Siapa pun dapat membuat NFT tentang apa saja dan menjualnya di marketplace. Oleh karena itu, orang yang tertarik membeli NFT harus berhati-hati dan menggabungkan NFT dengan konsep decentralized finance (DeFi). Karena, DeFi dapat menyediakan likuiditas untuk NFT dengan cara aset NFT yang berkualitas tinggi dan diakui secara luas.

4. Masalah Penyimpanan
Jika seseorang membeli NFT dari marketplace tertentu, NFT yang dibeli akan disimpan di dalam wallet yang di marketplace itu saja. Tidak ada mekanisme penyimpanan NFT yang terdesentralisasi. Hal ini menciptakan masalah sentralisasi, di mana peretas dapat memanipulasi pengguna untuk menyerahkan kredensial mereka, kemudian mengakses akun kita.

Dikutip dari the Verge, hal ini terjadi di platform Nifty Gateway, saat sejumlah akun Twitter mulai mengetwit tentang hilangnya NFT di akun mereka pada Maret 2021. Seorang pengguna Twitter, bahkan mengeklaim telah kehilangan koleksi NFT-nya senilai lebih dari 150 ribu dolar AS.

Aset Fungible Vs Non-Fungible
Fungibility dalam bahasa Indonesia berarti "kesepadanan". Hal ini diartikan satu unit individu pada dasarnya dapat dipertukarkan, dan setiap bagiannya tidak dapat dibedakan dari bagian lain. Contohnya, adalah mata uang fiat yang saat ini kita miliki.

Uang pecahan Rp 10 ribu nilainya sama dengan uang Rp10 ribu yang disimpan di rekening bank, atau uang Rp 10 ribu yang ada di dalam dompet Anda. Seseorang dapat menukar uang Rp 10 ribu dengan orang lain tanpa mengubah karakteristik fundamental penggunaannya, sehingga membuat mata uang fiat menjadi aset yang fungible.

Di sisi lain, ada aset non-fungible (yang tidak sepadan). Contoh dalam dunia nyata berupa barang sehari-hari yang dimiliki orang.

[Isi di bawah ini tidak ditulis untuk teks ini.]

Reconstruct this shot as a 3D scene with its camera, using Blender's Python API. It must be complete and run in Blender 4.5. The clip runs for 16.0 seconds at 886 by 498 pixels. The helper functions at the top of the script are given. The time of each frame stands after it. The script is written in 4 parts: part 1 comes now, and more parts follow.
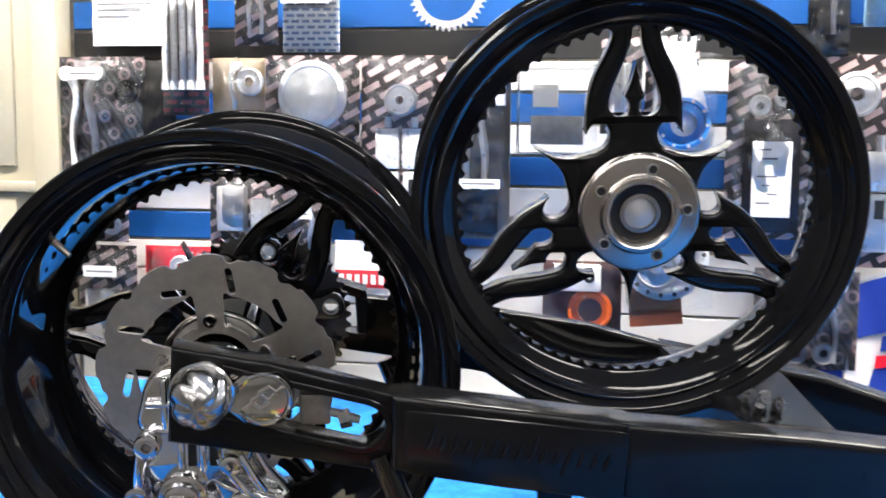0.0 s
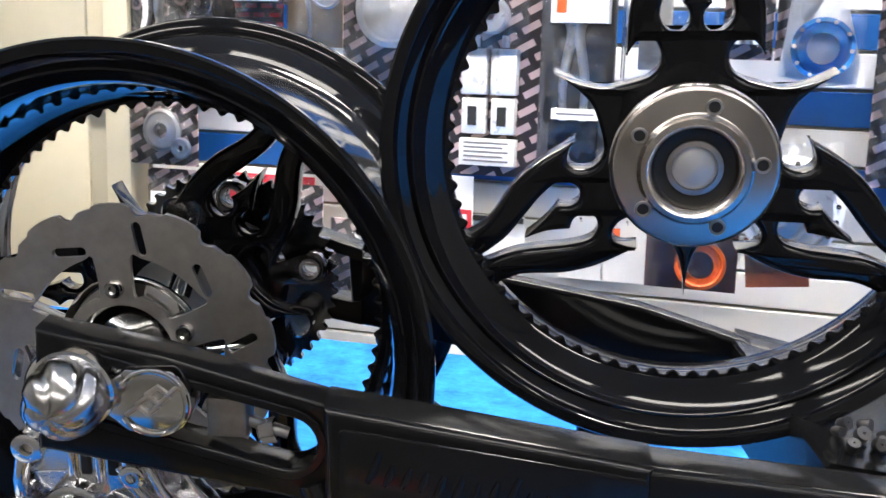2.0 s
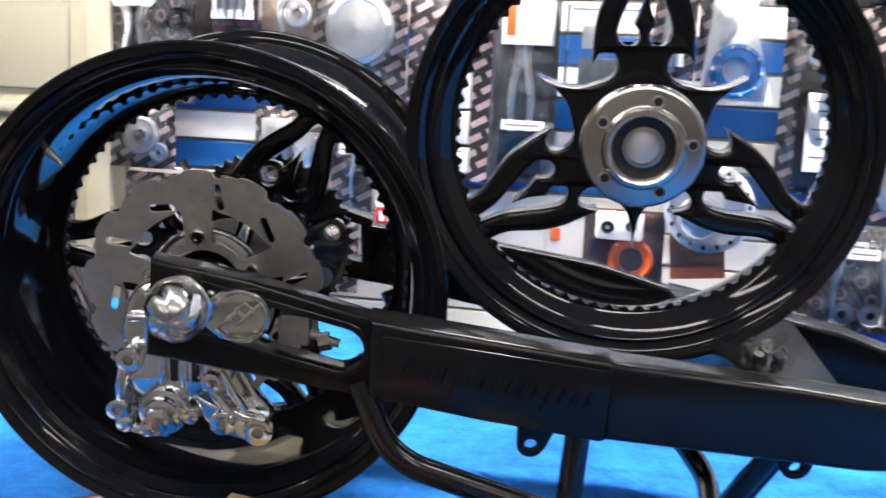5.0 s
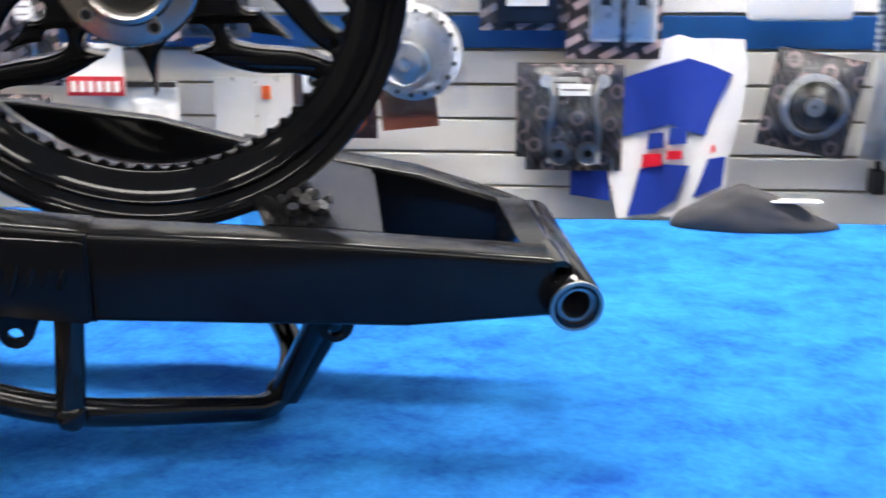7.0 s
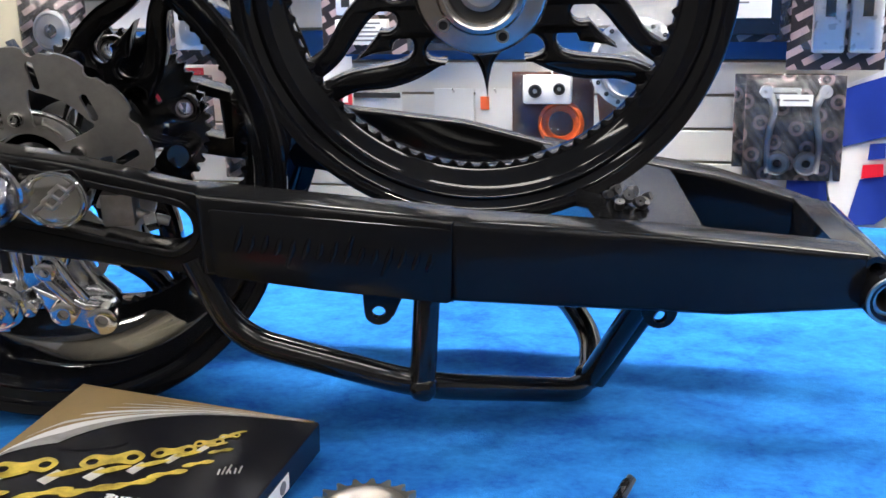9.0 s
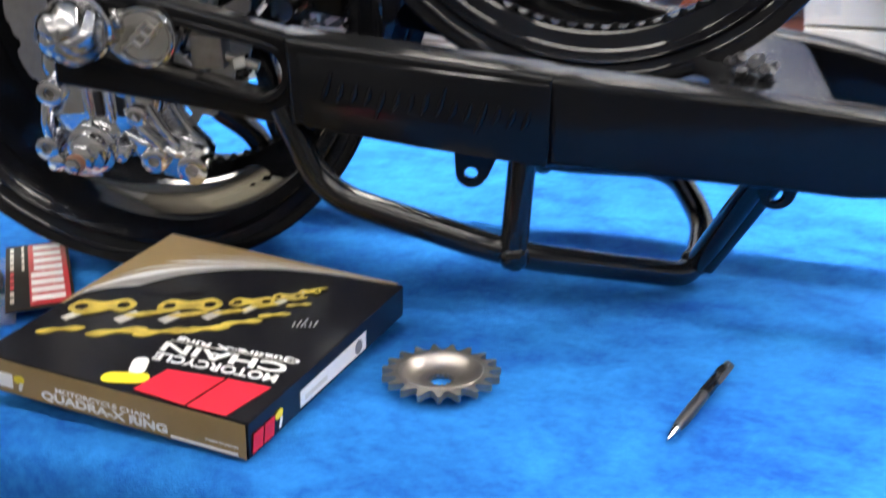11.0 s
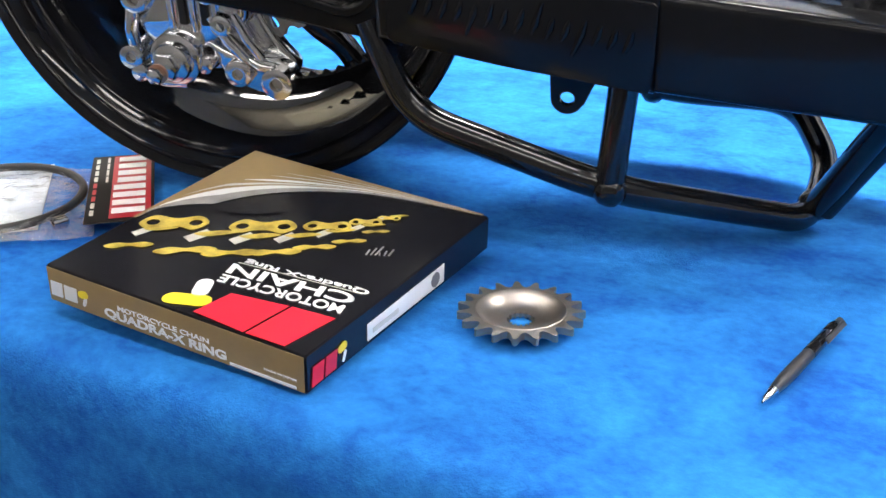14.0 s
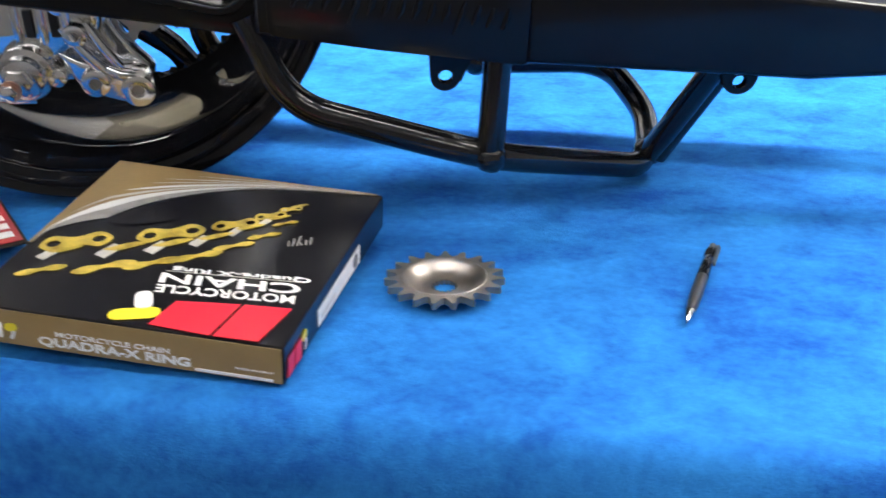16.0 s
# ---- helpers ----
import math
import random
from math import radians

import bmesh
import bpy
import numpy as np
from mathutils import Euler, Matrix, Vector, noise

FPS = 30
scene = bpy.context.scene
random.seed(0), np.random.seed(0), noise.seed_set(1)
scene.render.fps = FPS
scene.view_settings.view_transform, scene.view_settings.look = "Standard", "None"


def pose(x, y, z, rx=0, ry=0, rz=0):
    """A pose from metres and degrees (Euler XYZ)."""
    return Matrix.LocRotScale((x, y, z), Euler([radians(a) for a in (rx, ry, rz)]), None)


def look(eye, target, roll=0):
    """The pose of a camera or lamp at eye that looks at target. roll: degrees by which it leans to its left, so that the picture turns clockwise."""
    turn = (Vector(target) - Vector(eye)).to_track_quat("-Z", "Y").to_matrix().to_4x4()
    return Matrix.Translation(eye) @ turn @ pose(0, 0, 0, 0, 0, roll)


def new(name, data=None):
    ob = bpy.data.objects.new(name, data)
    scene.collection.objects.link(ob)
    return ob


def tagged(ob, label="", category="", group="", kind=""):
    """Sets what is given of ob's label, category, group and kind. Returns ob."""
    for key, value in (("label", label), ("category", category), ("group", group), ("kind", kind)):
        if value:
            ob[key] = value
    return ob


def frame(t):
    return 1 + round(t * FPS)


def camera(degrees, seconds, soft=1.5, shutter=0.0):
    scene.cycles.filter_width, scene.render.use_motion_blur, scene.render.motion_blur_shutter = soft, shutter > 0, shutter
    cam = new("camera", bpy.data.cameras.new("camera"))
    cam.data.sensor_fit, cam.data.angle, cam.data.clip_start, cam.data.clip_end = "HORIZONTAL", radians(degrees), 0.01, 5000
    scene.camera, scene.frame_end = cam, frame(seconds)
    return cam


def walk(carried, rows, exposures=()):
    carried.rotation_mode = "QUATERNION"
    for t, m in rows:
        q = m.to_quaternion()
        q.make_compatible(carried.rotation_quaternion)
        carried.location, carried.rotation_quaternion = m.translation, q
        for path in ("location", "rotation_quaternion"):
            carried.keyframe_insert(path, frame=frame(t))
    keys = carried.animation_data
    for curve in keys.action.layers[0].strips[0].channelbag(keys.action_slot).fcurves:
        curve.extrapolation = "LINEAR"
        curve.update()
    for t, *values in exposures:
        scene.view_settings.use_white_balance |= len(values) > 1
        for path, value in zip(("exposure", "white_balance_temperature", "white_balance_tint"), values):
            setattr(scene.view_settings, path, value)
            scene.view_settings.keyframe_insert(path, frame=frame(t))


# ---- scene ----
from mathutils.geometry import tessellate_polygon

cam = camera(44.4, 16.0, shutter=0.6)
PATH = [
    (0, (0.047, 0.013, 0.517), (-0.3, 1.97, 0.29), 0.5),
    (0.5, (0.063, 0.078, 0.519), (-0.356, 2.021, 0.303), 0.2),
    (1, (0.098, 0.177, 0.51), (-0.343, 2.108, 0.237), -0.4),
    (1.5, (0.114, 0.269, 0.515), (-0.406, 2.175, 0.204), 1.1),
    (2, (0.127, 0.337, 0.512), (-0.486, 2.205, 0.143), 1.6),
    (2.5, (0.133, 0.354, 0.512), (-0.527, 2.208, 0.159), 1.5),
    (3, (0.134, 0.348, 0.506), (-0.54, 2.197, 0.15), 1.7),
    (3.2, (0.133, 0.338, 0.504), (-0.54, 2.185, 0.133), 1.9),
    (5.3, (0.126, 0.042, 0.488), (-0.262, 1.979, 0.175), 2.3),
    (5.5, (0.156, 0.044, 0.485), (-0.147, 1.991, 0.14), 1.4),
    (6, (0.223, 0.088, 0.47), (0.062, 2.037, 0.051), -0.6),
    (6.5, (0.332, 0.172, 0.458), (0.2, 2.099, -0.061), -1.0),
    (7, (0.421, 0.253, 0.457), (0.209, 2.163, -0.098), -0.4),
    (7.5, (0.414, 0.273, 0.454), (-0.018, 2.15, -0.084), 2.4),
    (8, (0.369, 0.237, 0.463), (-0.114, 2.103, -0.067), 0.3),
    (8.5, (0.289, 0.172, 0.462), (-0.178, 2.042, -0.071), -0.9),
    (8.7, (0.258, 0.142, 0.461), (-0.192, 2.019, -0.063), -1.3),
    (10.8, (0.279, 0.166, 0.41), (-0.377, 1.952, -0.206), -0.4),
    (11, (0.284, 0.192, 0.398), (-0.401, 1.947, -0.274), -0.3),
    (11.5, (0.282, 0.228, 0.383), (-0.514, 1.907, -0.358), -0.1),
    (12, (0.278, 0.251, 0.375), (-0.55, 1.891, -0.414), -0.3),
    (12.5, (0.283, 0.256, 0.379), (-0.581, 1.885, -0.396), -0.5),
    (13, (0.292, 0.257, 0.38), (-0.578, 1.88, -0.399), -0.6),
    (13.5, (0.288, 0.258, 0.378), (-0.589, 1.871, -0.415), -0.5),
    (14, (0.288, 0.259, 0.379), (-0.58, 1.874, -0.419), -0.1),
    (14.5, (0.281, 0.257, 0.376), (-0.575, 1.876, -0.428), -0.1),
    (15, (0.259, 0.236, 0.382), (-0.403, 1.943, -0.423), 0.4),
    (15.5, (0.197, 0.198, 0.383), (-0.216, 1.967, -0.454), -0.1),
    (16, (0.137, 0.16, 0.392), (-0.199, 1.949, -0.436), -0.8),
]
walk(cam, [(t, look(eye, target, roll)) for t, eye, target, roll in PATH], [(0, 0.45), (3, 0.44), (5.5, 0.42), (6.2, 0.40), (7.5, -0.16), (8.5, 0.06), (11, 0.42), (14.5, 0.52), (16, 0.36)])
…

Misalnya, kaus bertanda tangan seseorang dari konser artis favoritnya, album polaroid kenangan berharga seseorang, atau tiket kursi yang dibeli seseorang untuk menghadiri acara olahraga.

Tidak satu pun dari item itu dapat dipertukarkan dengan cara yang sama karena ada aspek keunikan di barang-barang tersebut.